■ WRITTEN PROBLEM
Reproduce all the material exactly, minus any pictures it holds.
+-------+
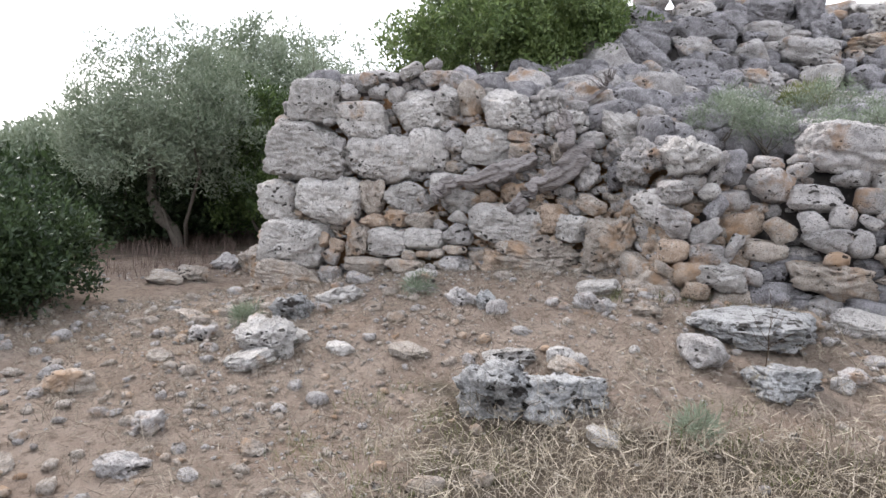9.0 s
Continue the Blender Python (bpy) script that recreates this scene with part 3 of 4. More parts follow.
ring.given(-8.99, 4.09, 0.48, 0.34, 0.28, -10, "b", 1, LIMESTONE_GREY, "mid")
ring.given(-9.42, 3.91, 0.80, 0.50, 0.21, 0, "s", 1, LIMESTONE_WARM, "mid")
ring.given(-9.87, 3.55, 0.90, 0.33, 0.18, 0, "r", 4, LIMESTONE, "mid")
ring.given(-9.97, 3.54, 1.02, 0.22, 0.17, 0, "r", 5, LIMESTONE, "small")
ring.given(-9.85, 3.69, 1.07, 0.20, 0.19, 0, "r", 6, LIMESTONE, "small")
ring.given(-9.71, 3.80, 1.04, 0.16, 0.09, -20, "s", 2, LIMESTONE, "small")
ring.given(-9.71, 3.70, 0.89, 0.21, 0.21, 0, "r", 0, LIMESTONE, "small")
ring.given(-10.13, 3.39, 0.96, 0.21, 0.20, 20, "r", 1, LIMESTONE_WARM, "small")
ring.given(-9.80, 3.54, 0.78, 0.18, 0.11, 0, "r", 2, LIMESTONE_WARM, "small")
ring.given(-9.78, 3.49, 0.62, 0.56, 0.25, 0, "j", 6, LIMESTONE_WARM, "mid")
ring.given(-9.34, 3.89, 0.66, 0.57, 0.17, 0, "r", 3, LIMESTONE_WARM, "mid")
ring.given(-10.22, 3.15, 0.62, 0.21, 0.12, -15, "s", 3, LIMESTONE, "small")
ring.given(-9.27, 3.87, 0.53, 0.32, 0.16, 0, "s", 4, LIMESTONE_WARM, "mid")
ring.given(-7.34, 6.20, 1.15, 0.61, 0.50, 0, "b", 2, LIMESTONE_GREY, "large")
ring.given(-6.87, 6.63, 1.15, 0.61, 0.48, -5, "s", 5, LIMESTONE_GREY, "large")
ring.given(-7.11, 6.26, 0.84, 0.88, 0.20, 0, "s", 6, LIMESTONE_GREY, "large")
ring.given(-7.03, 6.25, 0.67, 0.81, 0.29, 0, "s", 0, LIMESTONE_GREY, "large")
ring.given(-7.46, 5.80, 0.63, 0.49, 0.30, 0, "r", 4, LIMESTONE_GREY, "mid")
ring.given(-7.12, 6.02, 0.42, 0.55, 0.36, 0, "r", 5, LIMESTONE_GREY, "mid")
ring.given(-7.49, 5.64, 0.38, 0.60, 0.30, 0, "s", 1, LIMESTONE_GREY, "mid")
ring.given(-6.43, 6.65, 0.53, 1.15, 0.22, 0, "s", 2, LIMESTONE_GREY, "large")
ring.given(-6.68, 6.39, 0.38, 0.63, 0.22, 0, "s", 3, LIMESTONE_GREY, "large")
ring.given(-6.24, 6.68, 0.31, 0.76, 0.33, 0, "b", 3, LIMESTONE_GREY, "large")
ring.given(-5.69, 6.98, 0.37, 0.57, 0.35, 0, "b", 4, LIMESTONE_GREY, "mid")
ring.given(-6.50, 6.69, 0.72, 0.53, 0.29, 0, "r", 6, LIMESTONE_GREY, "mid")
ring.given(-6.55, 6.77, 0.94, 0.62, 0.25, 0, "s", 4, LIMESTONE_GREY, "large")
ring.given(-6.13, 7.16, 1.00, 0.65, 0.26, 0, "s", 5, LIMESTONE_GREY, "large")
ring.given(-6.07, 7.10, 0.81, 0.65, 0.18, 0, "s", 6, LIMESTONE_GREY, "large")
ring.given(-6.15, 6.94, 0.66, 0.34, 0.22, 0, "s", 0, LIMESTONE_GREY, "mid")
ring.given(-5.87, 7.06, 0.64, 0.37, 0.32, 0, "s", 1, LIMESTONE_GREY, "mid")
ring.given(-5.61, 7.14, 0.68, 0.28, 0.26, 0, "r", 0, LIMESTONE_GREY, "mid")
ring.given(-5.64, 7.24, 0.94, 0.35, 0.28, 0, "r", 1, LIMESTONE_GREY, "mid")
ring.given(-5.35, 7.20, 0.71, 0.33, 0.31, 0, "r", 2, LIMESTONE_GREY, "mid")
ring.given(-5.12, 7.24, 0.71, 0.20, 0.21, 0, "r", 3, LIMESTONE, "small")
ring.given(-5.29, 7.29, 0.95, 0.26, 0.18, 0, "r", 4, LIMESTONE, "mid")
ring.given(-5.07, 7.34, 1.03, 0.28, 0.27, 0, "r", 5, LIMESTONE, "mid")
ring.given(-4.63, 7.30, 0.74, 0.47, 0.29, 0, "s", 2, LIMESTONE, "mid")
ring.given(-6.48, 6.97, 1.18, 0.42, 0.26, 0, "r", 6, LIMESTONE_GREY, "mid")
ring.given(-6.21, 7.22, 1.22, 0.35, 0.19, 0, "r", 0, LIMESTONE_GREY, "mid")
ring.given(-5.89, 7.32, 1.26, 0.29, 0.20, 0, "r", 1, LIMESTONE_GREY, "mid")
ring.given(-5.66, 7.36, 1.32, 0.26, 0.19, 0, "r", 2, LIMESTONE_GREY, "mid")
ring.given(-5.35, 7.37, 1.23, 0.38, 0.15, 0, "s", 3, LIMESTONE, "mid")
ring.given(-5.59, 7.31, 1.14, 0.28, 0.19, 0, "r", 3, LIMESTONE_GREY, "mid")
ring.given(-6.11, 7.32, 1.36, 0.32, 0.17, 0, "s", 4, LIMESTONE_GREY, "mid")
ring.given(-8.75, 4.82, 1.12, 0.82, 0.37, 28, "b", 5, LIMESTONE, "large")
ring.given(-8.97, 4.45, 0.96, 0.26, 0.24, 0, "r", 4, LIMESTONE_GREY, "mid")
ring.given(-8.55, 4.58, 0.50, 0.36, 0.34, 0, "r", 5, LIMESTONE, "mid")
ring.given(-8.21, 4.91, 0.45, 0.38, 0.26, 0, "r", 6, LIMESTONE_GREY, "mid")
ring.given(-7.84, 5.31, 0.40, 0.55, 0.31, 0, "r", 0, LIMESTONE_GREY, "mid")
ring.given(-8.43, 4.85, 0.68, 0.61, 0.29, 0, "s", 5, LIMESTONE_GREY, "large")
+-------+
■ REPLY
9.0 s
Continue the Blender Python (bpy) script that recreates this scene with part 3 of 4. More parts follow.
ring.given(-8.99, 4.09, 0.48, 0.34, 0.28, -10, "b", 1, LIMESTONE_GREY, "mid")
ring.given(-9.42, 3.91, 0.80, 0.50, 0.21, 0, "s", 1, LIMESTONE_WARM, "mid")
ring.given(-9.87, 3.55, 0.90, 0.33, 0.18, 0, "r", 4, LIMESTONE, "mid")
ring.given(-9.97, 3.54, 1.02, 0.22, 0.17, 0, "r", 5, LIMESTONE, "small")
ring.given(-9.85, 3.69, 1.07, 0.20, 0.19, 0, "r", 6, LIMESTONE, "small")
ring.given(-9.71, 3.80, 1.04, 0.16, 0.09, -20, "s", 2, LIMESTONE, "small")
ring.given(-9.71, 3.70, 0.89, 0.21, 0.21, 0, "r", 0, LIMESTONE, "small")
ring.given(-10.13, 3.39, 0.96, 0.21, 0.20, 20, "r", 1, LIMESTONE_WARM, "small")
ring.given(-9.80, 3.54, 0.78, 0.18, 0.11, 0, "r", 2, LIMESTONE_WARM, "small")
ring.given(-9.78, 3.49, 0.62, 0.56, 0.25, 0, "j", 6, LIMESTONE_WARM, "mid")
ring.given(-9.34, 3.89, 0.66, 0.57, 0.17, 0, "r", 3, LIMESTONE_WARM, "mid")
ring.given(-10.22, 3.15, 0.62, 0.21, 0.12, -15, "s", 3, LIMESTONE, "small")
ring.given(-9.27, 3.87, 0.53, 0.32, 0.16, 0, "s", 4, LIMESTONE_WARM, "mid")
ring.given(-7.34, 6.20, 1.15, 0.61, 0.50, 0, "b", 2, LIMESTONE_GREY, "large")
ring.given(-6.87, 6.63, 1.15, 0.61, 0.48, -5, "s", 5, LIMESTONE_GREY, "large")
ring.given(-7.11, 6.26, 0.84, 0.88, 0.20, 0, "s", 6, LIMESTONE_GREY, "large")
ring.given(-7.03, 6.25, 0.67, 0.81, 0.29, 0, "s", 0, LIMESTONE_GREY, "large")
ring.given(-7.46, 5.80, 0.63, 0.49, 0.30, 0, "r", 4, LIMESTONE_GREY, "mid")
ring.given(-7.12, 6.02, 0.42, 0.55, 0.36, 0, "r", 5, LIMESTONE_GREY, "mid")
ring.given(-7.49, 5.64, 0.38, 0.60, 0.30, 0, "s", 1, LIMESTONE_GREY, "mid")
ring.given(-6.43, 6.65, 0.53, 1.15, 0.22, 0, "s", 2, LIMESTONE_GREY, "large")
ring.given(-6.68, 6.39, 0.38, 0.63, 0.22, 0, "s", 3, LIMESTONE_GREY, "large")
ring.given(-6.24, 6.68, 0.31, 0.76, 0.33, 0, "b", 3, LIMESTONE_GREY, "large")
ring.given(-5.69, 6.98, 0.37, 0.57, 0.35, 0, "b", 4, LIMESTONE_GREY, "mid")
ring.given(-6.50, 6.69, 0.72, 0.53, 0.29, 0, "r", 6, LIMESTONE_GREY, "mid")
ring.given(-6.55, 6.77, 0.94, 0.62, 0.25, 0, "s", 4, LIMESTONE_GREY, "large")
ring.given(-6.13, 7.16, 1.00, 0.65, 0.26, 0, "s", 5, LIMESTONE_GREY, "large")
ring.given(-6.07, 7.10, 0.81, 0.65, 0.18, 0, "s", 6, LIMESTONE_GREY, "large")
ring.given(-6.15, 6.94, 0.66, 0.34, 0.22, 0, "s", 0, LIMESTONE_GREY, "mid")
ring.given(-5.87, 7.06, 0.64, 0.37, 0.32, 0, "s", 1, LIMESTONE_GREY, "mid")
ring.given(-5.61, 7.14, 0.68, 0.28, 0.26, 0, "r", 0, LIMESTONE_GREY, "mid")
ring.given(-5.64, 7.24, 0.94, 0.35, 0.28, 0, "r", 1, LIMESTONE_GREY, "mid")
ring.given(-5.35, 7.20, 0.71, 0.33, 0.31, 0, "r", 2, LIMESTONE_GREY, "mid")
ring.given(-5.12, 7.24, 0.71, 0.20, 0.21, 0, "r", 3, LIMESTONE, "small")
ring.given(-5.29, 7.29, 0.95, 0.26, 0.18, 0, "r", 4, LIMESTONE, "mid")
ring.given(-5.07, 7.34, 1.03, 0.28, 0.27, 0, "r", 5, LIMESTONE, "mid")
ring.given(-4.63, 7.30, 0.74, 0.47, 0.29, 0, "s", 2, LIMESTONE, "mid")
ring.given(-6.48, 6.97, 1.18, 0.42, 0.26, 0, "r", 6, LIMESTONE_GREY, "mid")
ring.given(-6.21, 7.22, 1.22, 0.35, 0.19, 0, "r", 0, LIMESTONE_GREY, "mid")
ring.given(-5.89, 7.32, 1.26, 0.29, 0.20, 0, "r", 1, LIMESTONE_GREY, "mid")
ring.given(-5.66, 7.36, 1.32, 0.26, 0.19, 0, "r", 2, LIMESTONE_GREY, "mid")
ring.given(-5.35, 7.37, 1.23, 0.38, 0.15, 0, "s", 3, LIMESTONE, "mid")
ring.given(-5.59, 7.31, 1.14, 0.28, 0.19, 0, "r", 3, LIMESTONE_GREY, "mid")
ring.given(-6.11, 7.32, 1.36, 0.32, 0.17, 0, "s", 4, LIMESTONE_GREY, "mid")
ring.given(-8.75, 4.82, 1.12, 0.82, 0.37, 28, "b", 5, LIMESTONE, "large")
ring.given(-8.97, 4.45, 0.96, 0.26, 0.24, 0, "r", 4, LIMESTONE_GREY, "mid")
ring.given(-8.55, 4.58, 0.50, 0.36, 0.34, 0, "r", 5, LIMESTONE, "mid")
ring.given(-8.21, 4.91, 0.45, 0.38, 0.26, 0, "r", 6, LIMESTONE_GREY, "mid")
ring.given(-7.84, 5.31, 0.40, 0.55, 0.31, 0, "r", 0, LIMESTONE_GREY, "mid")
ring.given(-8.43, 4.85, 0.68, 0.61, 0.29, 0, "s", 5, LIMESTONE_GREY, "large")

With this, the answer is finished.